Nashe grinned at Chapman. “He’ll wind up stabbed in unsavory circumstances. Mark my words.”

Will marked them, all right. And, sitting at the table between two other friends and collaborators of Kit Marlowe’s, found them less than comforting. Well, if I can trust anyone with the news of Kit’s survival, it would have been smarter Tom Nashe or George than Ben, now that I think on it. Oh, hell.He caught Chapman’s eye and nodded while Nashe was fussing with the dice, and Chapman returned the smile and sipped his wine complacently.

Act IV, scene xvi

She whom thy eye shall like, thy heart shall have,

Be she as chaste as was Penelope,

As wise as Saba, or as beautiful

As was bright Lucifer before his fall.

–Christopher Marlowe, Faustus,Act II, scene i

Kit walked down the sweeping greens‑ward below the Mebd’s gold‑turreted palace and stopped on the bluff above the sea. A strange white tree grew there, where the lawn gave way to coarse and knotty salt grass. Kit let his viola swing from his hand, kicked the tree’s trunk with the side of his foot, and arched his head back to look up into the branches.

Murchaud told him it was a New World tree, or perhaps one native to Cathay. It flowered heavily, hung with white petals thick as paper and soft as the skin of a peach. A thick honeyed scent the sea breeze couldn’t leaven floated under the branches, cloying Kit’s throat.

It wasn’t what the tree was that interested Kit. It was who the tree had been. “Well, I hope thou’rt enjoying thy penance, Robin,” he said. “Can think of worse prisons…”

The branches whispered one on the other. Kit freed the bow and lifted the viola. “I came to play thee a tune. I thought it might lighten the weary hours….”

There was no answer, of course. But still he settled his instrument and played for an hour or two, there at the border between the sea and the land, with the tree reaching up to scrape the sky.
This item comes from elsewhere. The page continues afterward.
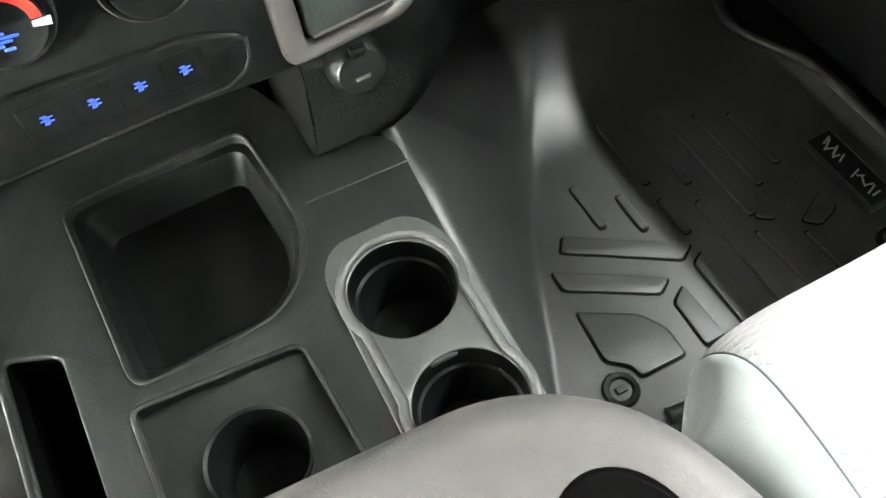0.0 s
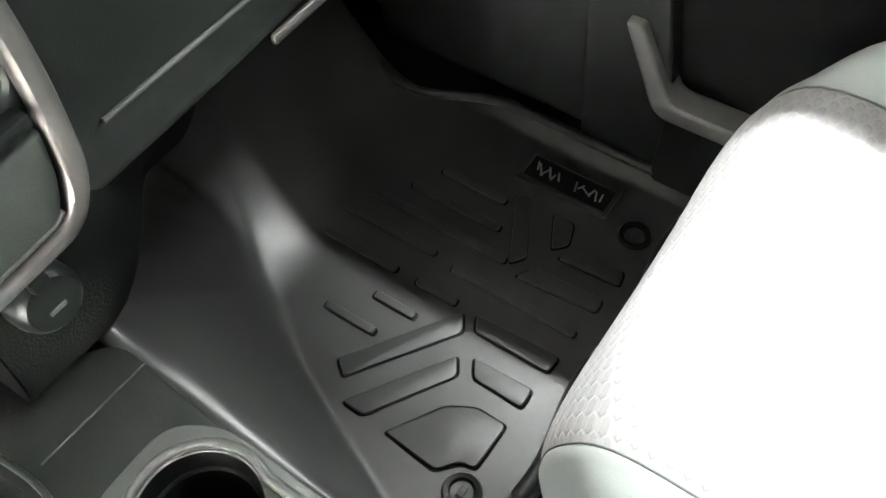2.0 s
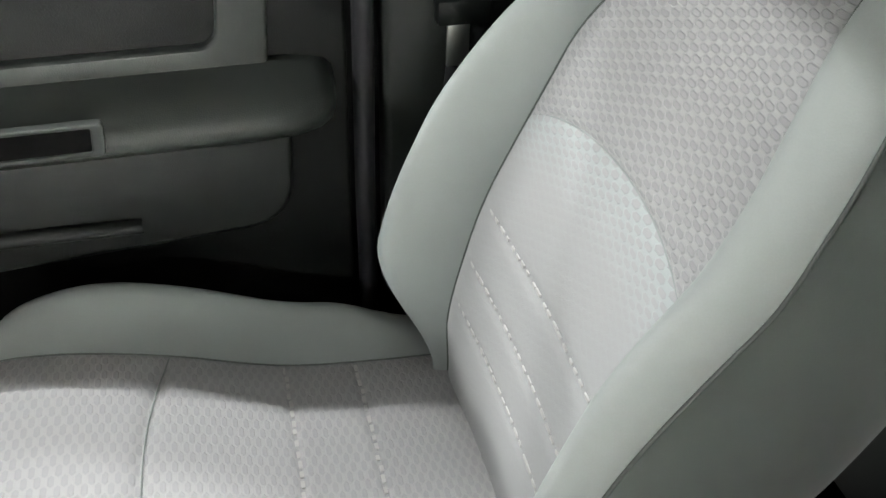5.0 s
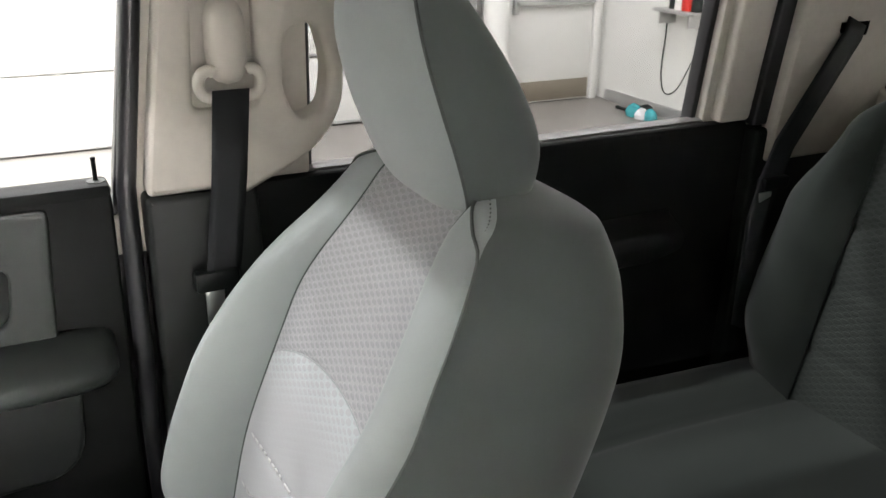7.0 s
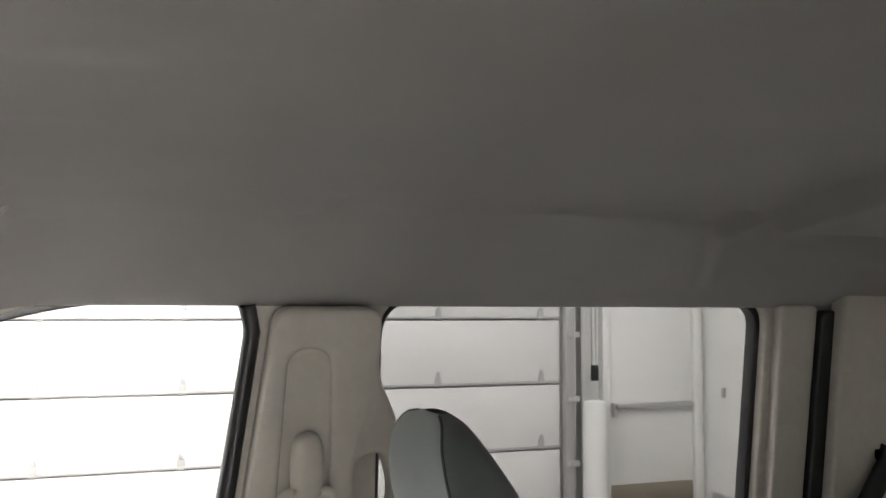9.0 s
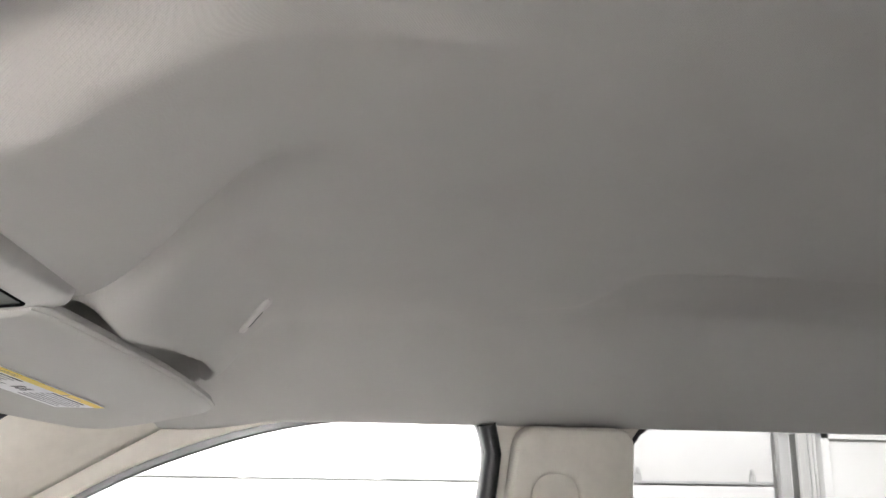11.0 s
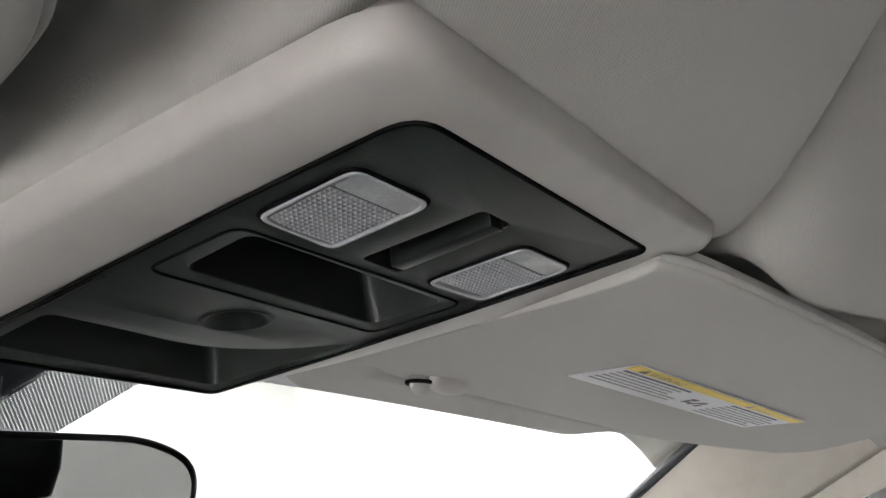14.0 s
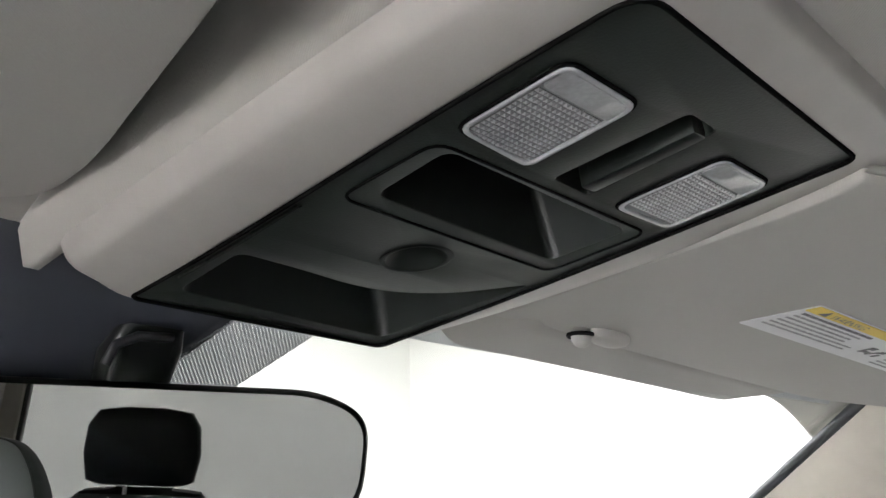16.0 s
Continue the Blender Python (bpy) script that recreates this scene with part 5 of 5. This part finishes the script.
link("belt_slot", plate(fillet([(-1.198, 0.980), (-1.235, 0.956), (-1.282, 0.958), (-1.276, 0.915), (-1.235, 0.928), (-1.204, 0.922)], 0.007, 4), (), 0.006, 0.001, side(0.752)), RECESS_SHADE, rp)
rbelt = thing("rear_seat_belt", "black rear seat belt lying down to the bench", "seat belt", at=(0.72, -1.18, 0.9))
link("webbing", ribbon([(0.748, -1.240, 0.945), (0.738, -1.222, 0.922), (0.727, -1.15, 0.84), (0.715, -1.064, 0.739), (0.708, -1.035, 0.68), (0.695, -1.00, 0.60), (0.685, -0.99, 0.40)], 0.047, axis=(0.15, 1, 0.45)), WEB, rbelt)
link("stopper", rbox((0.024, 0.062, 0.024), (0.710, -1.045, 0.672), 0.006), BLACK_SMOOTH, rbelt)
link("tongue", rbox((0.004, 0.030, 0.052), (0.704, -1.022, 0.632), 0.004), STEEL, rbelt)

# ---- rear bench ----
bench = thing("rear_bench", "dark grey cloth rear bench with honeycomb panels", "car seat", at=(0, -1.0, 0.3))
bp = smooth_curve([(-0.47, 0.12), (-0.455, 0.23), (-0.47, 0.31), (-0.52, 0.345), (-0.7, 0.345), (-0.86, 0.335), (-1.02, 0.325)], 40)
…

He would have played longer, and perhaps stayed to watch the sunset under the white tree’s branches, but the heavy slip and sway of a caller’s approach across the grass distracted him.

He lowered the instrument and turned. “Good evening, Lady Amaranth.”

“A beautiful evening, Sir Poet,” she answered. “Play on, and lull me to sleep in this forgiving evening air.”

“Do snakes sleep?”

She smiled, that strange flat rearrangement of her face. “Snakes sleep with their eyes open, who was Christofer Marley.”